When you successfully address these details, the likelihood of your landing an initial meeting will go up exponentially.

Opportunities for these types of introductions and connections arise during networking meetings, referral partner meetings, client meetings, and even some social media exchanges. Keep in mind the Givers Gain Philosophy. You are far more likely to receive sterling introductions when you have a history of providing the same for others. With this in mind, I will share four ways for you, as the referral source, to boost the chances of an associate (whom you are recommending) landing an initial meeting.

Note: These methods are good for describing how you would prefer to be introduced as well!

#1 Phone Introductions

What you might do: “Sure, here is Bob’s number; you can use my name when you reach out to him.”

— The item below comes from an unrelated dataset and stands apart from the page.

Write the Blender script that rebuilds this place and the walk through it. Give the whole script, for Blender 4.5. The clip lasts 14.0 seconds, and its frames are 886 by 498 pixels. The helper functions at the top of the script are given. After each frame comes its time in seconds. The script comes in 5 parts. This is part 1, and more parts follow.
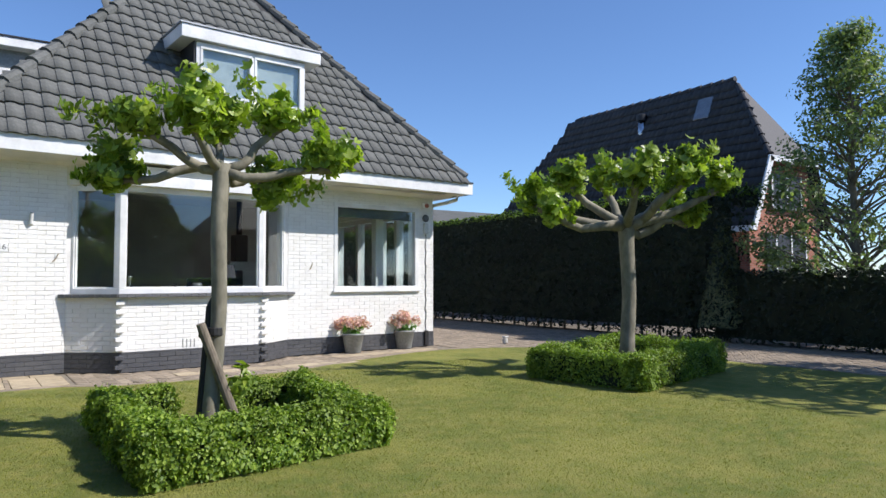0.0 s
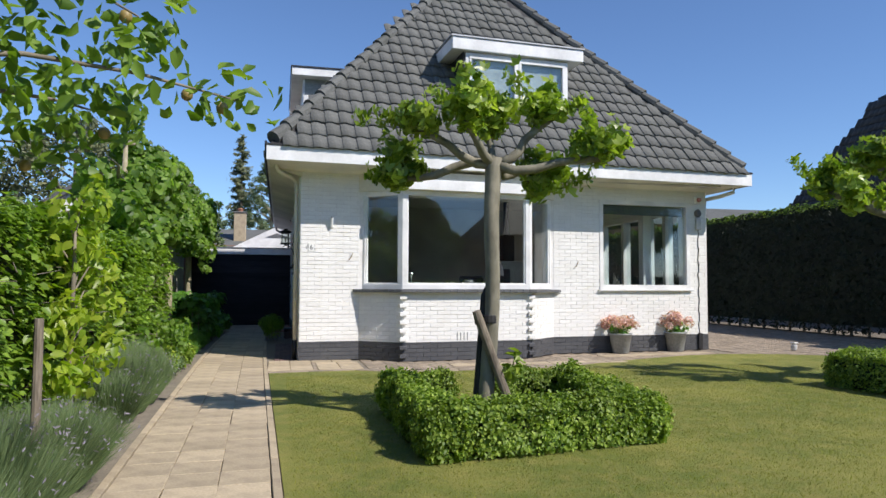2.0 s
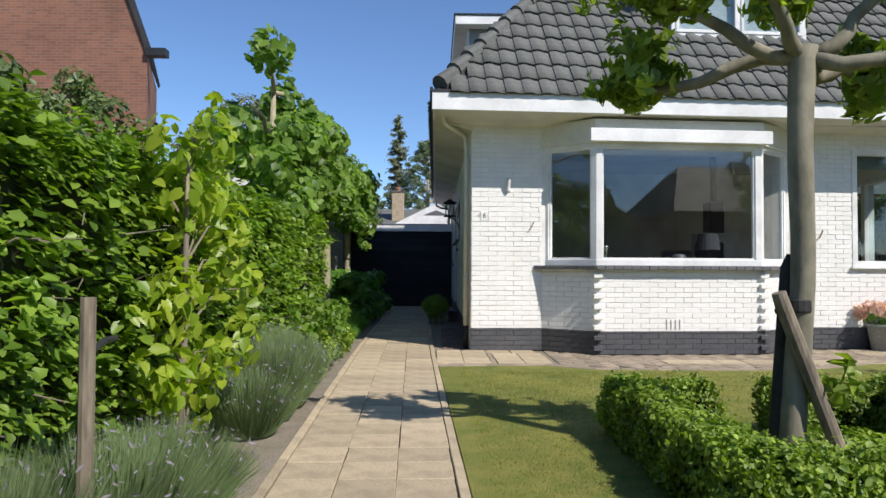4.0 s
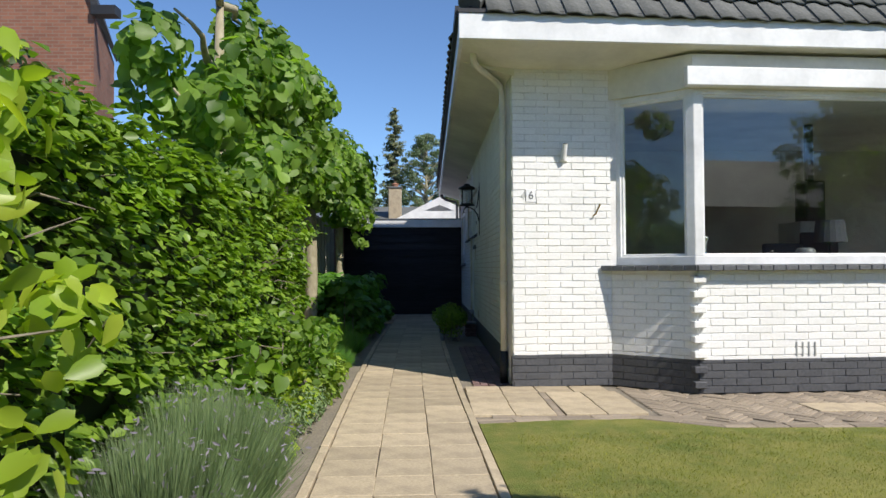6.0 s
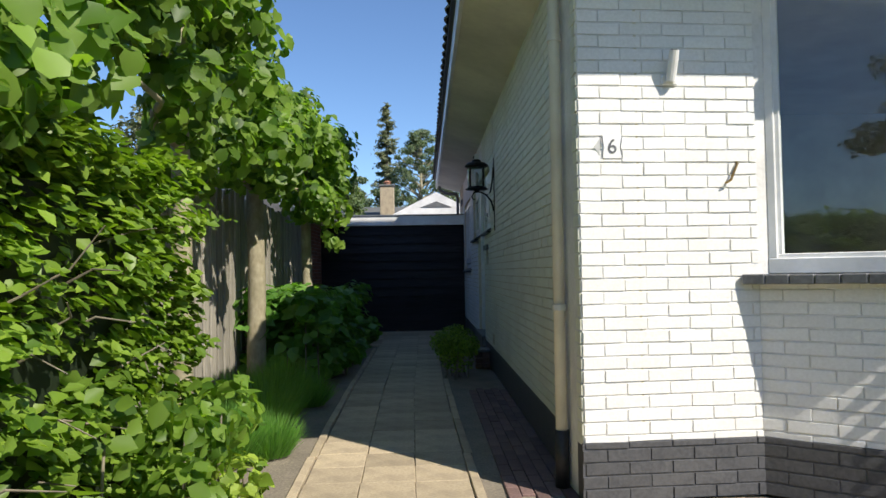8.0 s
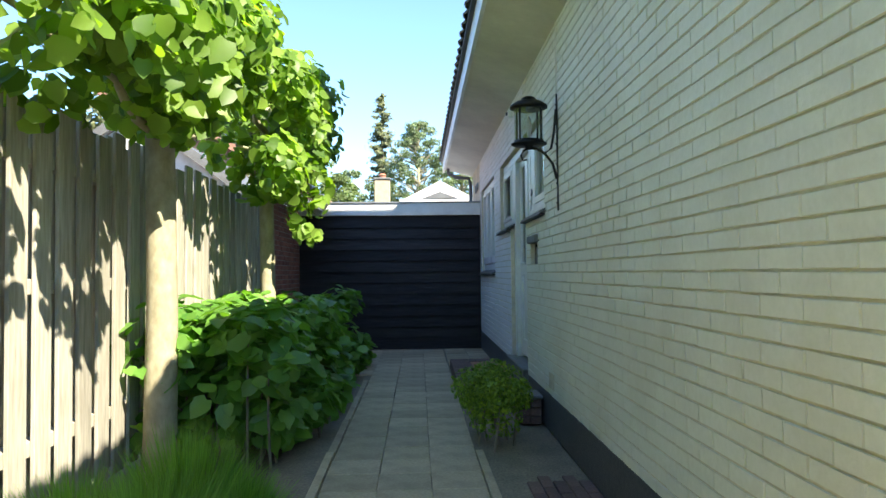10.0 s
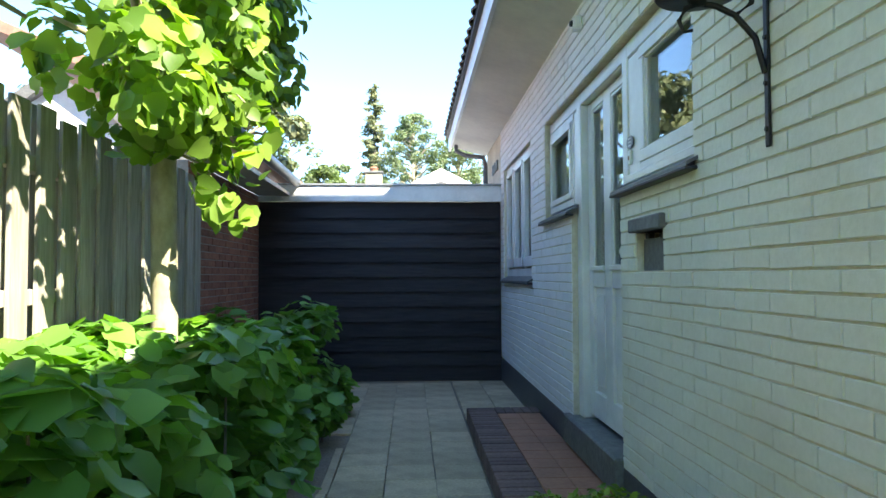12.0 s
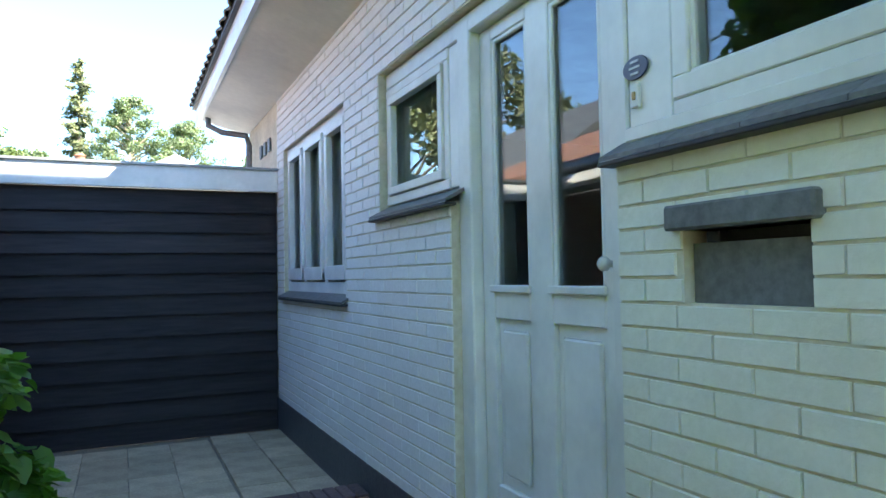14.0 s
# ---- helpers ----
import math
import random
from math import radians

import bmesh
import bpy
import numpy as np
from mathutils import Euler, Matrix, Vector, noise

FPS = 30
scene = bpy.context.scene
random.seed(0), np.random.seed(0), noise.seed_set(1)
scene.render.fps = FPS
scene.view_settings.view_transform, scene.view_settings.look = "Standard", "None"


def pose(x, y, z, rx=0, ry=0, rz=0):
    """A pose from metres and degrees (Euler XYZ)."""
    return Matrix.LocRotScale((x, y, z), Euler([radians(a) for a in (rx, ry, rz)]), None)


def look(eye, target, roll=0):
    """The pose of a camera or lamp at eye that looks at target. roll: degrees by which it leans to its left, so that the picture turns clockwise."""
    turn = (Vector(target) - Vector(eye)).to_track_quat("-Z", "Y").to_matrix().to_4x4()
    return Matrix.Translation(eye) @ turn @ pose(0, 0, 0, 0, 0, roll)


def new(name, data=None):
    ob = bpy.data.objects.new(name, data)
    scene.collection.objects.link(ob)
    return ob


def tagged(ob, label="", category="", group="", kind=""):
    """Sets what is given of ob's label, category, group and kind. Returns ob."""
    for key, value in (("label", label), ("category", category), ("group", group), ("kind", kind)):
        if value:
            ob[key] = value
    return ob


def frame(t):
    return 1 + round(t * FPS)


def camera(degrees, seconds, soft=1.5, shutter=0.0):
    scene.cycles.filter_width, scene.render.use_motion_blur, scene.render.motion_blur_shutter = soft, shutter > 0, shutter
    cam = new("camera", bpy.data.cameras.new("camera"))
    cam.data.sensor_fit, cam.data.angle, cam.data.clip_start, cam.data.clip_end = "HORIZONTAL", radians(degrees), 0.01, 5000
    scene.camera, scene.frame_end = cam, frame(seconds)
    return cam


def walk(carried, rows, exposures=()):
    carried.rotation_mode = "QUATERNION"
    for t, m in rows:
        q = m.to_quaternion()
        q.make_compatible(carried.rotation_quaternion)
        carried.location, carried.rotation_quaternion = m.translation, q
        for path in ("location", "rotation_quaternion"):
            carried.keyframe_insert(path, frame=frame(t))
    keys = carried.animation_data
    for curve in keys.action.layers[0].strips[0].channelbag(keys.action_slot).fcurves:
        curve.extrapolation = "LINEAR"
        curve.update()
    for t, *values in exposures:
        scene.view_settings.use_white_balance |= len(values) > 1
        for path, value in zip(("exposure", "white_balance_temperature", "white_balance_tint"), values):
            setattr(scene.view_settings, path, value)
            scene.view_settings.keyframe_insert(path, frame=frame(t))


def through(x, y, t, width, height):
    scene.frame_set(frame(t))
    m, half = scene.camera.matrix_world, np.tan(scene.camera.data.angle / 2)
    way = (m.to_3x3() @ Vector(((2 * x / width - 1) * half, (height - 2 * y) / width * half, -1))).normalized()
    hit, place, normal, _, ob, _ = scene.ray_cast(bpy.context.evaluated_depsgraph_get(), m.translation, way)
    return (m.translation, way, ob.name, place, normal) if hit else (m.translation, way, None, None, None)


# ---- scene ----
cam = camera(65.0, 14.0)
walk(cam, [
    (0, look((-0.246, -10.735, 1.25), (0.885, -9.089, 1.341), -0.1)),
    (0.5, look((-0.248, -10.776, 1.231), (0.74, -9.04, 1.331), 0.0)),
    (1, look((-0.259, -10.821, 1.215), (0.567, -9.002, 1.321), 0.1)),
    (1.5, look((-0.266, -10.804, 1.174), (0.38, -8.914, 1.284), 0.1)),
    (2, look((-0.288, -10.678, 1.126), (0.167, -8.733, 1.232), 0.2)),
    (2.5, look((-0.309, -10.37, 1.073), (-0.003, -8.396, 1.163), 0.3)),
    (3, look((-0.342, -9.957, 1.035), (-0.165, -7.966, 1.114), 0.3)),
    (3.5, look((-0.356, -9.414, 1.046), (-0.296, -7.416, 1.108), 0.4)),
    (4, look((-0.464, -8.777, 1.046), (-0.44, -6.778, 1.098), 0.3)),
    (6.5, look((-0.753, -5.492, 1.068), (-0.711, -3.494, 1.123), -0.4)),
    (7, look((-0.753, -4.768, 1.091), (-0.711, -2.769, 1.147), -0.6)),
    (7.5, look((-0.736, -4.046, 1.104), (-0.688, -2.047, 1.166), -0.8)),
    (10, look((-0.923, -0.562, 1.128), (-0.855, 1.436, 1.197), -0.6)),
    (10.5, look((-0.966, 0.095, 1.147), (-0.892, 2.092, 1.218), -0.4)),
    (11, look((-0.986, 0.752, 1.154), (-0.905, 2.749, 1.227), -0.2)),
    (11.5, look((-1.003, 1.418, 1.158), (-0.918, 3.415, 1.231), 0.0)),
    (12, look((-1.011, 2.066, 1.173), (-0.921, 4.063, 1.249), -0.2)),
    (12.5, look((-1.058, 2.621, 1.19), (-0.863, 4.61, 1.268), -0.2)),
    (13, look((-1.102, 3.104, 1.193), (-0.685, 5.058, 1.274), -0.4)),
    (13.5, look((-1.134, 3.548, 1.235), (-0.504, 5.444, 1.314), -0.8)),
    (14, look((-1.202, 3.887, 1.264), (-0.366, 5.702, 1.341), -1.0)),
], [(0, 0.58, 6350, 14), (1.5, 0.46, 6450, 14), (3.5, 0.45, 6600, 13), (6.5, 0.52, 6600, 11), (7.5, 0.52, 6700, 11), (10, 2.22, 7350, 6), (11, 2.53, 7350, 6), (12, 2.75, 7350, 6), (13, 2.95, 7250, 6), (14, 3.07, 7250, 6)])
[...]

Instead, try this approach: “Yes, I’ll reach out to Bob for you. I’ll call him by the end of the week, and put in a good word for you. And I’ll call you next Wednesday to let you know whether or not I reached him and how the conversation went, etc.”

#2 Email Introductions

What you might do: “Sure, CC me on the email you send to Rebecca.”

Instead, try this approach: “Let me email an intro letter to Rebecca, and I’ll cc you on it. Send me the information you’d like for me to include, and I’ll get it out by the end of the week.”

Here’s an example of a good intro letter:

“Rebecca: I’d like for you to meet Ted. Ted is a recruiter at Joe’s Recruiting Inc., a company that specializes in placing accountants in central Virginia. Ted recently asked if I know of any hiring managers in the area, and I recalled your mentioning you were looking for a few candidates for a position in Florida.

Ted: Rebecca has been a good friend for years. We did corporate trainings together back in the day, and now she heads up the HR Department at Trust Your Money Accounting. I think she would be a good contact for you as they are constantly expanding their territory and have ongoing hiring needs beyond that of accounting. Happy Networking. -Chris

#3  In-person Introductions

What you might do: “Sure, I’ll see if Liz is willing to meet with you at Charlie’s Restaurant for lunch.”

Instead, try this approach: “Let me see if I can set up a coffee meeting with you and me and Liz so I can introduce you guys. I love your idea, and I think she might love it, too. I’ll call her and give her the skinny on what you’ve got in mind. She is wildly busy, so let’s be sure to keep the meeting short and to the point. She’ll only have about 30 minutes on weekdays, first thing in the morning around 6:00 AM.

#4 Written Introductions

What you might do: “You’d like me to draft a handwritten introduction for you? Why don’t you just email Sheri yourself and drop my name?”

Instead, try this approach: “You really need to partner with Sheri. She is the best real estate attorney in town, and she left me a stack of referral pads for this very purpose. She actually only does for a handful of local professionals she really trusts. She is in high demand and doesn’t take calls from people she doesn’t know. Let me jot down all your contact info and explain why I’m recommending you. You can call her assistant to let her know you’ll be stopping by with this referral note. She’ll get back to you promptly; she always does.”

You can use these methods individually or in various combinations. They also can easily be adapted for use with Skype, texting and various forms of online messaging. Also, if you want to get the most out of these methods, think of yourself as less of a networker and more of a professional relationship broker. You would do well to adopt the mindset of being the person responsible for everyone’s reputation, integrity and trust—(including your own).

Obviously, the strength of any introduction hinges on how well the nominator (the referrer) knows and trusts the person you are trying to reach. None of these strategies will work if everyone is a stranger, so invest time in getting to know the people seeking the referral or offering a referral for you. (See my article on how to develop a Referral Partnership). Your willingness to go out of your way to introduce someone in this manner will pay dividends down the road, especially when someone returns the favor and asks how you specifically prefer to be introduced.